BS: Yeah, so if you have a podcast you automatically have access to a product called Google Podcast Manager, so it’s kind of similar. If you ever go to Google Maps and you look at an address and it says claim this business, have you ever seen that on Google Maps? It’s the same thing, but you can claim your RSS feed using the same email that you have to that you use to set up your RSS feed on whatever hosting provider so you can claim your RSS feed on Google podcasts and automatically get 30 days of data on how listeners engage with your content. So it tells you where they listening on a Google Nest at Google Smart Speaker. Or were they listening to it on a mobile device and that kind of information I think is really useful, but for me the most useful thing is getting that second by second drop off rate and Aggregated Drop off rate so you can see you know did I have a good introduction or maybe the story was too long and people only listen to half of it and you can use those analytics to tell better stories so? 

I really think as a storyteller you should be able to make interesting content about whatever story topic you’re interested in, because there’s a reason why you are interested in it and it’s just about communicating to your listener that passion. 

ES: At the beginning you touched a bit on having diverse voices on radio. I could definitely relate to that. I’m also a Latina and even I hesitated launching this podcast because I thought my accent had to be perfect, like the people on TV that I had. It’s always this, I think certain type of American English that I had seen in the media in the US, I hadn’t been exposed to more Latino voices. Can you talk about how this is changing, particularly in podcasting radio? 

What are some of the things that are being done or can be done to improve this? 

BS: I think in traditional broadcasting there is still a lot of gatekeeping, and it might be that if you wanted to work in radio, someone would have told you no, you you can’t be on the air with your accent, which is absolutely horrible because you’re not just an accent, you’re a person who’s telling stories from your point of view. And you’re coming from a different point of view.
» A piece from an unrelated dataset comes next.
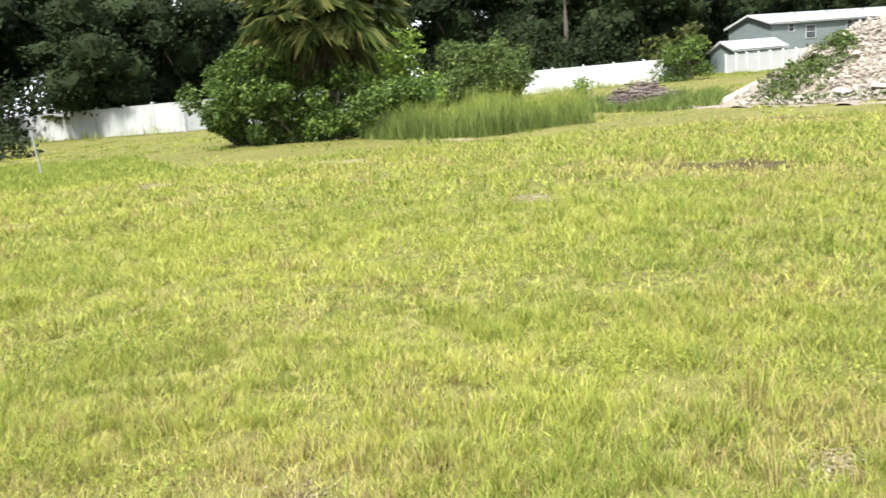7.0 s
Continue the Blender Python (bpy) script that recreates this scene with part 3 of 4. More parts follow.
for i in range(3000):
    a = rng.normal(4.5, 0.2)
    r = MR * rng.uniform(0.36, 0.95)
    x, y = r * math.cos(a), r * math.sin(a)
    if noise.noise(Vector((x, y, 8)) * 0.9) > -0.3:
        pts.append((x, y, mound_z(x, y) + rng.uniform(0.02, 0.3)))
for i in range(500):
    a, r = rng.normal(5.1, 0.5), MR * rng.uniform(0.9, 1.05)
    pts.append((r * math.cos(a), r * math.sin(a), 0.02 + rng.uniform(0, 0.25)))
tagged(part("creeper", leaves("creeper", np.array(pts), 0.11, rng), M["creeper"], mound, "dark green weeds creeping up the rubble"), kind="stuff")
slab = part("slab", boxed(-0.6, -0.2, -0.06, 0.6, 0.2, 0.06, pose(-3.35, -2.7, 0.3, 22, -24, 50), bevel=0.03), M["rubble"], mound, "long grey concrete slab leaning on the heap")
for i, (x, y, a) in enumerate(((0.2, -3.9, 15), (1.3, -3.7, -20), (2.2, -3.2, 40))):
    part("slab", boxed(-0.3, -0.14, -0.03, 0.3, 0.14, 0.03, pose(x, y, mound_z(x, y) + 0.1, 14, 8, a), bevel=0.02), M["rubble"], mound)
part("plank", boxed(-0.55, -0.05, -0.03, 0.55, 0.05, 0.03, pose(-1.0, -2.3, mound_z(-1.0, -2.3) + 0.12, 0, -20, -30)), M["stick"], mound, "weathered timber stuck in the rubble")


# ---- cars ----
def loft(stations, section):
    """A skin through cross-sections that `section` makes from each station, mirrored in y."""
    bm = bmesh.new()
    rings = []
    for s in stations:
        half = section(s)
        ring = half + [(y * -1, z) for y, z in half[::-1] if abs(y) > 1e-6]
        rings.append([bm.verts.new((s[0], y, z)) for y, z in ring])
    for r0, r1 in zip(rings, rings[1:]):
        for k in range(len(r0)):
            bm.faces.new((r0[k], r0[(k + 1) % len(r0)], r1[(k + 1) % len(r0)], r1[k]))
    bm.faces.new(rings[0][::-1])
    bm.faces.new(rings[-1])
    return bm


def wheel(parent, x, y, r, width, spokes, rim_mat, side, name="wheel", lugs=0, rim_ratio=0.66):
    """A tyre with a rounded shoulder, a rim and spokes; side is the way its face looks along y."""
    bm = bmesh.new()
    prof = [(rim_ratio, -0.42), (0.86, -0.5), (0.96, -0.44), (1.0, -0.28), (1.0, 0.28), (0.96, 0.44), (0.86, 0.5), (rim_ratio, 0.42)]
    seg = 28
    rings = [[bm.verts.new((math.cos(k * math.tau / seg) * r * p, q * width, math.sin(k * math.tau / seg) * r * p)) for k in range(seg)] for p, q in prof]
    for r0, r1 in zip(rings, rings[1:] + rings[:1]):
        for k in range(seg):
            bm.faces.new((r0[k], r0[(k + 1) % seg], r1[(k + 1) % seg], r1[k]))
    for k in range(lugs):
        for row in (-0.22, 0.0, 0.22):
            m = Matrix.Rotation((k + (0.5 if row == 0 else 0)) * math.tau / lugs, 4, "Y") @ Matrix.Translation((r * 1.0, row * width, 0)) @ pose(0, 0, 0, 25 if row >= 0 else -25, 0, 0)
            box(bm, -0.03 * r, -0.15 * width, -0.085 * r, 0.008 * r, 0.15 * width, 0.085 * r, m)
    w = part(name, bm, M["tyre"], parent)
    w.matrix_basis = pose(x, y, r)
    bm = bmesh.new()
    seg = 24
    rr = rim_ratio
    prof = [(rr, -0.4), (rr, 0.4), (rr * 0.92, 0.4), (rr * 0.86, 0.2), (rr * 0.86, -0.4)]
    rings = [[bm.verts.new((math.cos(k * math.tau / seg) * r * p, q * width * side, math.sin(k * math.tau / seg) * r * p)) for k in range(seg)] for p, q in prof]
    for r0, r1 in zip(rings, rings[1:] + rings[:1]):
        for k in range(seg):
            bm.faces.new((r0[k], r0[(k + 1) % seg], r1[(k + 1) % seg], r1[k]))
    for k in range(spokes):
        box(bm, 0.1 * r, min(0.22 * side, 0.34 * side) * width, -0.075 * r, rr * 0.9 * r, max(0.22 * side, 0.34 * side) * width, 0.075 * r, Matrix.Rotation(k * math.tau / spokes, 4, "Y"))
    bmesh.ops.create_cone(bm, cap_ends=True, segments=12, radius1=0.14 * r, radius2=0.11 * r, depth=0.25 * width, matrix=pose(0, side * 0.3 * width, 0, -90 * side, 0, 0))
    part("rim", bm, rim_mat, w)
    bm = bmesh.new()
    bmesh.ops.create_cone(bm, cap_ends=True, segments=10, radius1=0.05 * r, radius2=0.045 * r, depth=0.1 * width, matrix=pose(0, side * 0.46 * width, 0, -90 * side, 0, 0))
    part("hub_nut", bm, M["chrome"], w)
    return w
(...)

That would be highly beneficial to the listeners of that radio station. So I remember, you know at that public radio station in Texas we had an intern that she was Japanese an she was very understandable. But you know, English was not her first language, but she was a great Reporter. 
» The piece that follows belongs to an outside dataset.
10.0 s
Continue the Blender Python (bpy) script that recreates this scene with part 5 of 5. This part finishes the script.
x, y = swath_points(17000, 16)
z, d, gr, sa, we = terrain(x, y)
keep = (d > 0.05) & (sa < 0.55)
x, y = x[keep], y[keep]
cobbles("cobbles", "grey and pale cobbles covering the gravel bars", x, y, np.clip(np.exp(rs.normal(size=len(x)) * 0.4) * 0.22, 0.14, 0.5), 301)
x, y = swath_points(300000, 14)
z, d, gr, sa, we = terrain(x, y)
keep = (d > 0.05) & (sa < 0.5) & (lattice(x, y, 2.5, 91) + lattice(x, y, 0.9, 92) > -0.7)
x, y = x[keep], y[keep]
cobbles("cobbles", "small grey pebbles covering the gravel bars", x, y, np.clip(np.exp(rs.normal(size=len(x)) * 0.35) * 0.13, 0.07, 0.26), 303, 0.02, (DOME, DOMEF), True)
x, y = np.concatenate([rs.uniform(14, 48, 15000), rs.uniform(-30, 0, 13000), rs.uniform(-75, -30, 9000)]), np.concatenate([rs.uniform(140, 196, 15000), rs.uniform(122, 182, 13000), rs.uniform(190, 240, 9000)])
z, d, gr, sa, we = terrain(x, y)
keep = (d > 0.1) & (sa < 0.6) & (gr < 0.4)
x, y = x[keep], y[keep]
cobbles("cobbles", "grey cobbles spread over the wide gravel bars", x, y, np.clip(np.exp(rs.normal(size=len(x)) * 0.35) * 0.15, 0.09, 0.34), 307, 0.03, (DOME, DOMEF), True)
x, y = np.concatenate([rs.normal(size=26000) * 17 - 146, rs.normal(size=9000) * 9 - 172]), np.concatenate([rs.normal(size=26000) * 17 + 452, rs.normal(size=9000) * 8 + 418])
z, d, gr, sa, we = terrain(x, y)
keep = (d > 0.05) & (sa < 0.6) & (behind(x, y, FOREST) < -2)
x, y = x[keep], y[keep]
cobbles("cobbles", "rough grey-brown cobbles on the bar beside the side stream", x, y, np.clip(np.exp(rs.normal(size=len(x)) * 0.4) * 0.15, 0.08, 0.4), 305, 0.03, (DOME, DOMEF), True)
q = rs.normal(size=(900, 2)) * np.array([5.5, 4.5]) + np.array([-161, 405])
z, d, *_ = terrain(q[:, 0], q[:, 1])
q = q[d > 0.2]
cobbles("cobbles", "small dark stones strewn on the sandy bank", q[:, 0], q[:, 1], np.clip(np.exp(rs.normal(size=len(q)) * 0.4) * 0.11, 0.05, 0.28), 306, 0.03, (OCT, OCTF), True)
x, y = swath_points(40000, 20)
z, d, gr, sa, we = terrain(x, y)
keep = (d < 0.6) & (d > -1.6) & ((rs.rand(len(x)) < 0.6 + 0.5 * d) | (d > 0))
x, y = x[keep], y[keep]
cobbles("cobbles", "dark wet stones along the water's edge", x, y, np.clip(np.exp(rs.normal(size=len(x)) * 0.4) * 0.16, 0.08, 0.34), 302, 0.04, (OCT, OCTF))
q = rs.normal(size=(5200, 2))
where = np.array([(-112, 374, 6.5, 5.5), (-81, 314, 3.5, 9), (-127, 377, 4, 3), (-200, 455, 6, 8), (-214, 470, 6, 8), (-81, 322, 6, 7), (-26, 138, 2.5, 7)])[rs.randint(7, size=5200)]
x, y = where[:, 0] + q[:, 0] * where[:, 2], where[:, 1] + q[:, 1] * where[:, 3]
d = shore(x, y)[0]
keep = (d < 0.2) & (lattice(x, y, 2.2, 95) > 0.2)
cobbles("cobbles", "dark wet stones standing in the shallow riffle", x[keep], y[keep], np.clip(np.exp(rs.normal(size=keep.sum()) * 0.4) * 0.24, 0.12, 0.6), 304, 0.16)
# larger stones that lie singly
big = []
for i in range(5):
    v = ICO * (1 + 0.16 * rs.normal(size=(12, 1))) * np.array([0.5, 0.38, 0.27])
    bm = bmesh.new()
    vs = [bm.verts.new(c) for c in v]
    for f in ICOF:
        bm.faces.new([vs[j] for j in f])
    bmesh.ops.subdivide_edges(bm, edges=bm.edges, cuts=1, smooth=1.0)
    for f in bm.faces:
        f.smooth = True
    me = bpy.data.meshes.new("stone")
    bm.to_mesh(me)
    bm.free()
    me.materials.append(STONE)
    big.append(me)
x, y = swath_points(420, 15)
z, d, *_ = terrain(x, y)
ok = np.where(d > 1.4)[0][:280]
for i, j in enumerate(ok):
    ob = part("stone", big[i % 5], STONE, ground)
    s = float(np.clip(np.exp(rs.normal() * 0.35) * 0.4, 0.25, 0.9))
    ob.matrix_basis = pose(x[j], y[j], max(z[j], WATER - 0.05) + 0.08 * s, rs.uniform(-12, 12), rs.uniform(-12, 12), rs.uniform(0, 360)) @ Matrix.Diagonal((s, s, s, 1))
And she filed the story and I went to bed for the night, and somebody actually retract the story so literally took the words off her script, took her reporting, reported it in a white male voice, and that’s the voice that got aired on the radio. And I just remember being so angry and so disgusted. So that was a couple of years ago. I would hope that the conversation is starting to change in broadcasting. I don’t think it’s changing fast enough and I think that’s why podcasting is such a valuable medium because you can prove your own worth with a microphone and a computer. 

You don’t have to wait for someone to give you an opportunity. You can make that opportunity for yourself and you can find an audience and you can find people who love your accent or maybe have the same accent or it reminds them of their sisters accent. And that’s a beautiful thing. I think as long as the way you’re speaking is clear and you know mostly grammatically correct, or at least you know a listener is able to follow what you’re saying. That’s enough. You don’t have to be a cookie cutter person like you don’t have to sound the way you think you would have to sound to be on at NPR and more and more, we’re seeing that reporters are being given an opportunity to sound more like themselves. 
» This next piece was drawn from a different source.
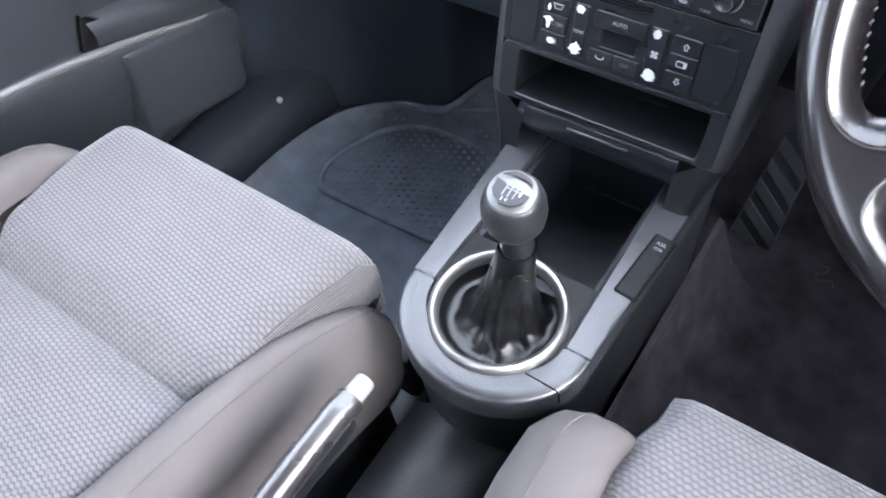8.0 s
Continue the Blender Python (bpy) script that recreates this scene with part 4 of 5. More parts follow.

That’s something that I really like about coaching people in the radio space because you’re never telling somebody a good radio coach never tells you to sound different, they just help you sound more like yourself. And that’s something that we do with the Google Podcast Creators Program, we help people find their voice and. 

It’s not just a metaphor, it’s really finding your voice in your body and talking the way that you talk. For example, when I was a Reporter in Texas, I had this one editor, you know this, this older white guy who’s really sweet, a really good editor and he kept trying to get me to put the word folks in my script. 

Because he said you need something to change it up so you don’t see people all the time and he actually taught me how to say folks he was like you don’t say it with an L. It’s f-o-k-s, folks and I like tried a million times but ultimately like I would never in my real life say folks yeah, so it’s like that shouldn’t really go in my script if it’s not something that. I’d say in my real life it’s not something that I can say convincingly and I’m I just need to speak the way that I speak and be authentic to my own voice in my own experience. 

ES: You briefly mentioned the Google Podcast Creators Program. Can you talk a bit about this? 

BS: Yeah, the Google Podcast Readers Program is my favorite thing that I do at Google. 

So we have partnered with PRX, which is a public radio distributor to create a program that seeks to empower the next generation of podcasters. We’re going to be launching our application for round three, so it’s our second year, but we were doing a third round of applications so if your listeners have a podcast that they want to take to the next level, please please look for that on line. We really want your application and what we do is we pair emerging podcasters and merging storytellers with a team of producers. And mentors who can help them really think through the marketing of their podcasts. Like how do you reach an audience. How do you determine your audience? And then also the production? You know whether it’s a chat cast or a narrative podcaster. A fiction podcast? We want to make sure that people have the skills and the craft to take their production to the next level. So in our first year, we focused on emerging podcast creators, so people that were just getting started. 

And we created a video series. You know, we realized we had 10,000 applications for two cohorts, so there were. We realized there were so many more people who wanted this knowledge than we could possibly reach in this small group setting. So we created this series called podcasting 101. You can Google it. 

And it’s basically a video series of the fundamentals of podcasting from production to marketing to distributing, to selling ads, and monetizing so every lesson has a very specific point to make, and if you have a podcast, even if you think you know everything, I promise that there is something in that series that will help you grow. 

ES: And who is this program going to be targeted for? because you’re mentioning your bout to lunch round three or about lunch round three in a couple of weeks.  

BS: We really want to see stories that we haven’t heard before. Everybody is open to apply, but we really want people to think about. You know what stories do I have inside of my heart that the world really needs to hear? 

BS: And what will I get from this program? We’re looking for people who want to grow and learn and be coached so they can reach the new Heights that they’re striving for. 

ES: Well, Brenda, thank you for taking the time to come on the show. It’s been great chatting with you. 

BS: Thank you so much for having me. I enjoyed our chat.